К сожалению, крайне редко. Время от времени играю в «Театре на крыше», но меня перестали туда приглашать — слишком плотно занят у себя в театре. Сейчас Толя Кобельков позвал меня в свой новый спектакль о Чарли Чаплине, но он будет, опять же, на сцене ТЮЗа. С удовольствием участвую в лабораториях — это возможность увидеть, что есть ещё какие-то способы работы с телом, с пространством: кажется, что у тебя всё в мозгах давно закостенело, но приходит новый режиссёр и показывает что-то совершенно неожиданное. Для человека, постоянно работающего в одном месте, это просто глоток свежего воздуха.
Очень важным опытом стала работа над документальным спектаклем «Подросток с правого берега». Я начал искать людей, которые могли бы рассказать интересные житейские истории. Сначала взял интервью у гопника, знакомого парня с физвоса, ему нравилось бить бомжей — просто так, он даже не задумывался, почему он на них нападает. А потом я подумал: почему бы не взять интервью у бомжа и не спросить, часто ли его бьют? Мы с Тисленко поехали на помойку. Нам попался очень интеллигентный бомж, ни разу не сматерился за время разговора. Потом мы рассказывали эти истории в спектакле. И нужно было не просто разговорить человека, а присвоить себе его рассказ, интонации его речи, его пластику.
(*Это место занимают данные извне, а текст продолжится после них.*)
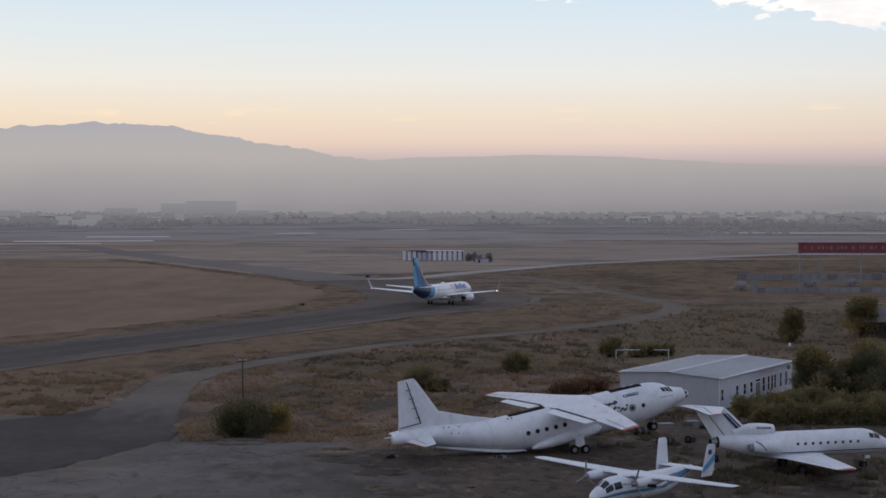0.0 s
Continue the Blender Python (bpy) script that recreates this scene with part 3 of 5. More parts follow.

Если бы ты не стал актёром, в какой профессии мог бы себя представить?
Тут и представлять нечего — вернулся бы в родное село. Я же только со второго раза попал в институт искусств — при первом заходе сделал в сочинении 24 ошибки, а потом ещё заявление на апелляцию написал безграмотно. Правда, несмотря на это, меня всё равно хотели взять вольнослушателем. Но я уже уехал в деревню, поступил в Тасеево в СПТУ на механизатора, отучился восемь месяцев. И когда собирался вновь ехать поступать на театральный факультет, нашему колхозу выделили в аграрном институте одно бюджетное место, при условии, что выпускник потом отработает в колхозе пять лет. Так что, если бы не поступил на актёра, стал бы агрономом. Или краснодеревщиком — люблю вырезать по дереву.
Но ты всё-таки предпочёл театр и ещё десять лет назад говорил, что выбрал его случайно. Как сейчас на это смотришь?
Думаю, что это судьба. Попал туда, где должен быть — неслучайная случайность.
Нужно заниматься тем, что нравится, а если тебе этим удаётся зарабатывать на жизнь — вообще идеальное сочетание.
Что тебе доставляет особенную радость в профессии?
Само присутствие на сцене и аплодисменты — мне этого достаточно.